What you should know about El Día de Muertos

Submitted by Jazmin Hernandez, Community Health Educator Lead Trainer

El Día de Muertos | The Day of the Dead

November 1-2, 2022 is the day of the faithful departed and of all the saints, the memory of those who are no longer in this life are remembered and honored. These celebrations are celebrated in several Latin American countries such as Peru, Bolivia, Ecuador, Guatemala, but mainly in Mexico.

In 2008, UNESCO declared this holiday El Día de Muertos as Intangible Cultural Heritage of Humanity of Mexico.  Although many Latin American countries celebrate the Day of the Dead, in Mexico it is celebrated in a unique and special way, taking the baton for all celebrations of these two special dates.

And many of us may be wondering: How long has the Day of the Dead been celebrated in Mexico?

Well, since pre-Hispanic times! Honoring the death of loved ones is one of the basic elements of Mexican culture, since when someone passed, their family and friends organized a party to guide them on their journey to Mictlán, the place of the dead recognized by the Aztecs. For this ancient people, life was governed by opposite parts: life and death, man and woman, hot and cold, night and day, among others.  According to the Aztec, death was a transformation and part of a cyclical process.
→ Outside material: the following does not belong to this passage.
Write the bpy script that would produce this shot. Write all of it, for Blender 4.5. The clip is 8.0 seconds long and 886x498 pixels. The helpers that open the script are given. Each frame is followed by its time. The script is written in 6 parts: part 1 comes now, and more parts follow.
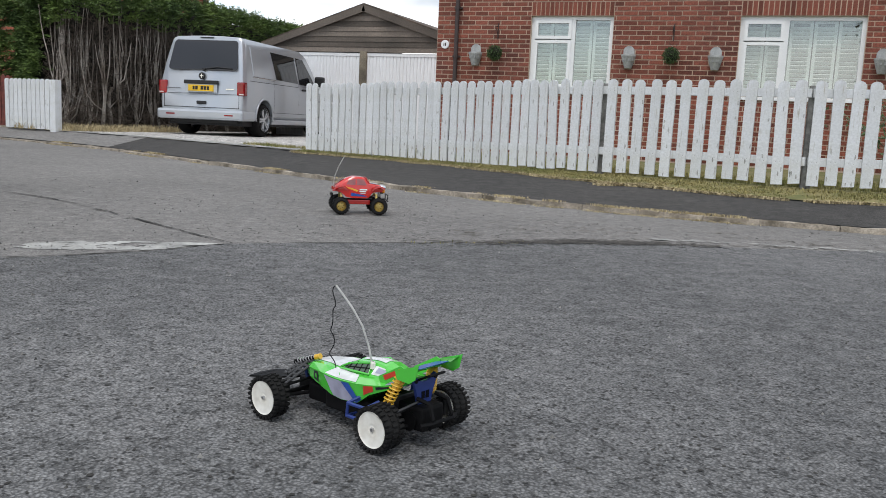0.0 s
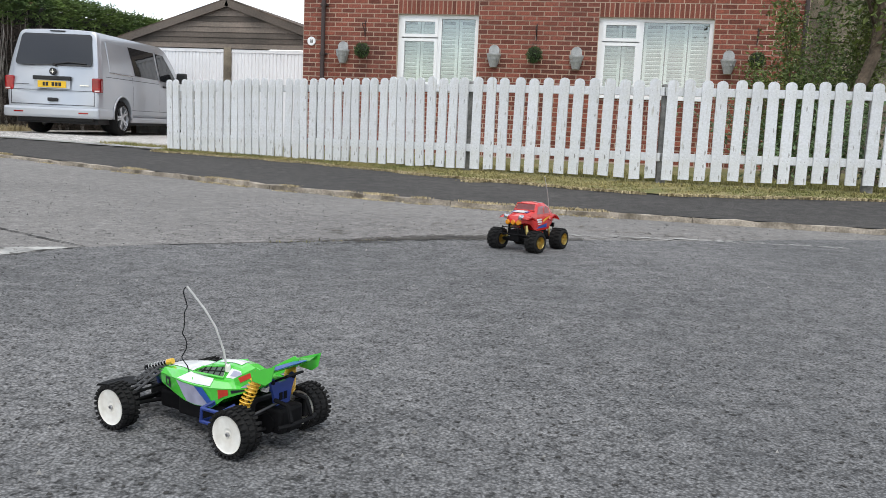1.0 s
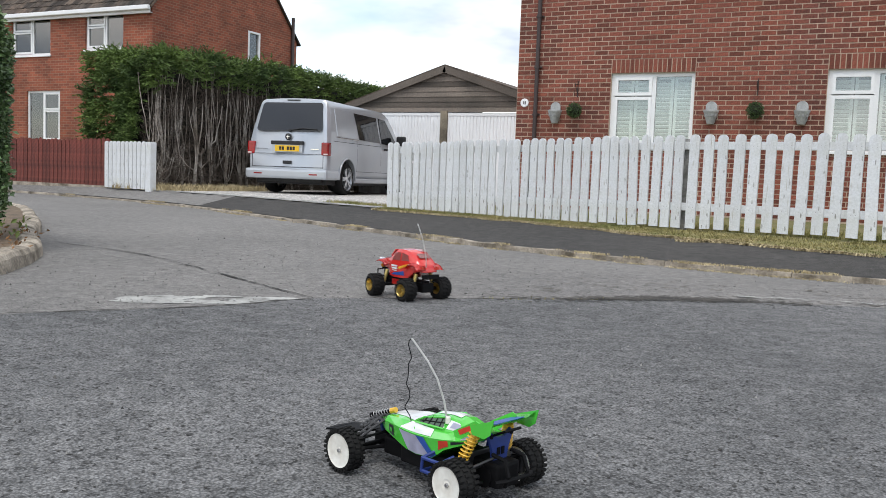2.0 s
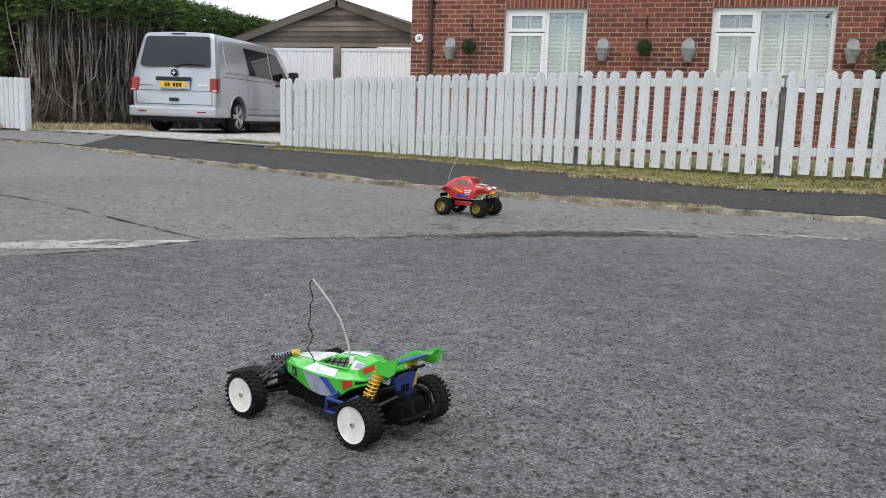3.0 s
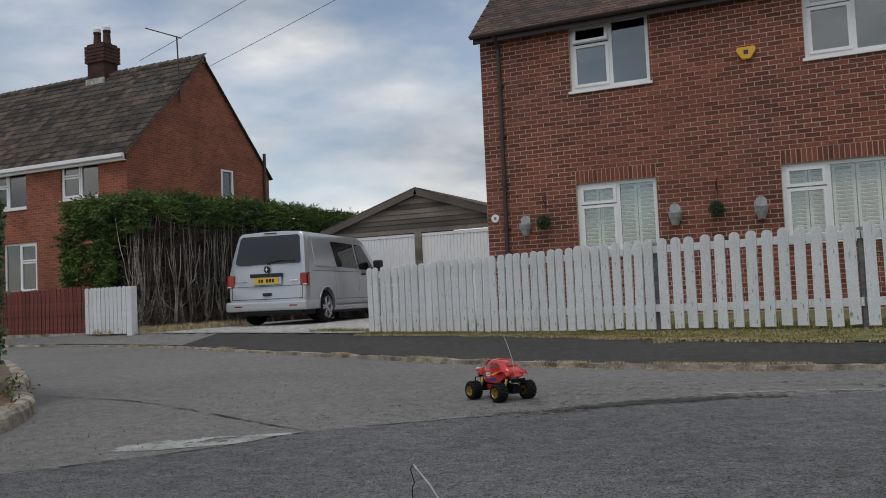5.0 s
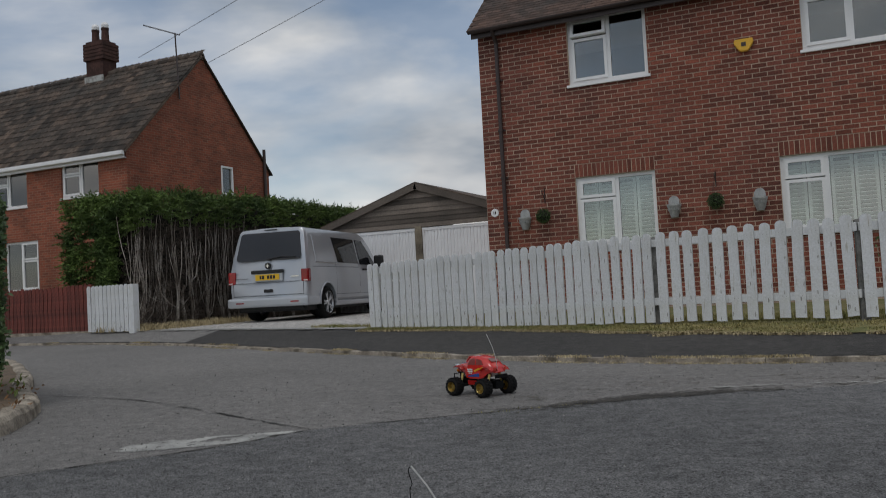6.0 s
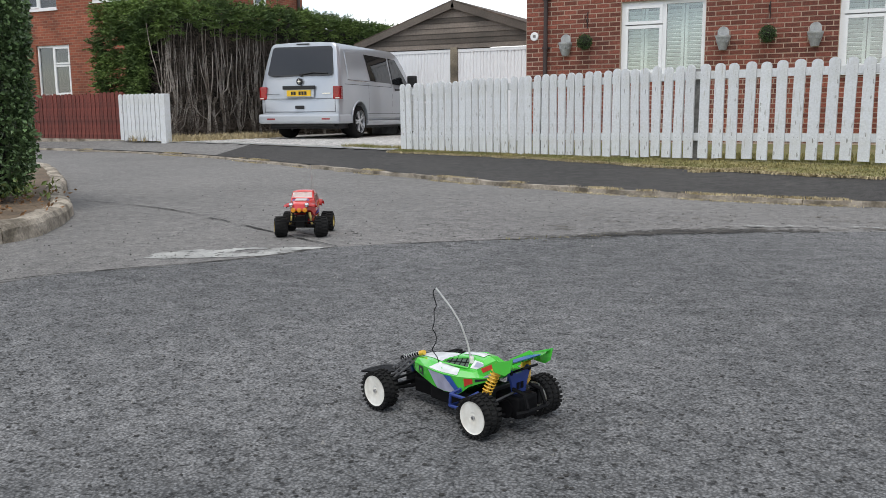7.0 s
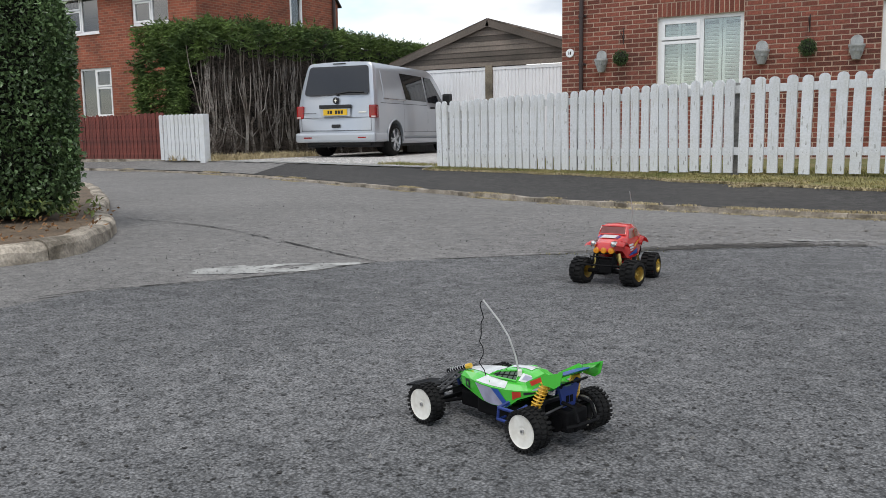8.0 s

The human being was reborn to a new life, sent to a new home that corresponded with the cause of their death.

At the time of Spain’s colonization of Mexico, the culture transferred the celebration of the dead to the Christian calendar, which coincides with the end of the agricultural cycle of corn.

Why does Día de Muertos take place across two days?

The celebration of the Day of the Dead takes place on November 1 and 2 because it is divided into two categories: The first of November is dedicated to the dead children, and the second day of November is dedicated to the faithful departed, that is, to adults.

The celebrations can be very different depending on the geographical area, as each state of Mexico celebrates and honors death in different ways.

Exploring the Ofrenda: The Altar de Muertos

The “ofrenda” or altar is an essential part of these celebrations.  Family members have the belief that the spirit of their deceased returns from the world of the dead to live with the family that day, and thus console and comfort them for their loss.  The altar is placed in a room, on a table or shelf, whose levels represent the levels of life and death.  The offerings must contain a series of elements and symbols that invite  the spirit to travel from the world of the dead to live that day with their loved ones.

The Esperança staff builds an ofrenda in the office each year, featuring friends and family who have passed away.

Some of the most representative and important elements of an ofrenda are:

  • The image of your loved one
  • The cross made with seeds
  • Copal and incense that is an element that cleanses and purifies the energies of a place
  • An arch of marigold flowers that is placed at the top of the altar, and symbolizes the entrance to the world of the dead
  • Papel picado, a craft that features colorful paper sheets with intricate cut-out details
  • Candles that are considered the light that guides souls into this world
  • Water that reflects the purity of the soul
  • Marigold flowers which by its aroma serves as a guide to the spirits into this world
  • Skulls can be made of sugar, clay, or plaster
  • The favorite food of the deceased for the visited soul to enjoy
  • The “pan de muertos” or bread of the dead, a special recipe made only during this time of year
  • Favorite drinks of the deceased

The celebration of Día de Muertos is a festivity that has been represented in different cultural expressions, which cover all manifestations from pre-Hispanic art to the popular of our days.  In the United States, the celebration of the Day of the Dead is becoming increasingly popular and respected.  There are many families of Hispanic origin who place altars with offerings in their homes, parades are held where they dress up as catrinas and go to decorate the graves in cemeteries.

Today in Mexican culture, death is not seen as an absence, on the contrary, it is conceived as a new stage.  Death is understood as a constant rebirth, as an infinite process that makes us understand that those we are offering today will be invited to the feast tomorrow!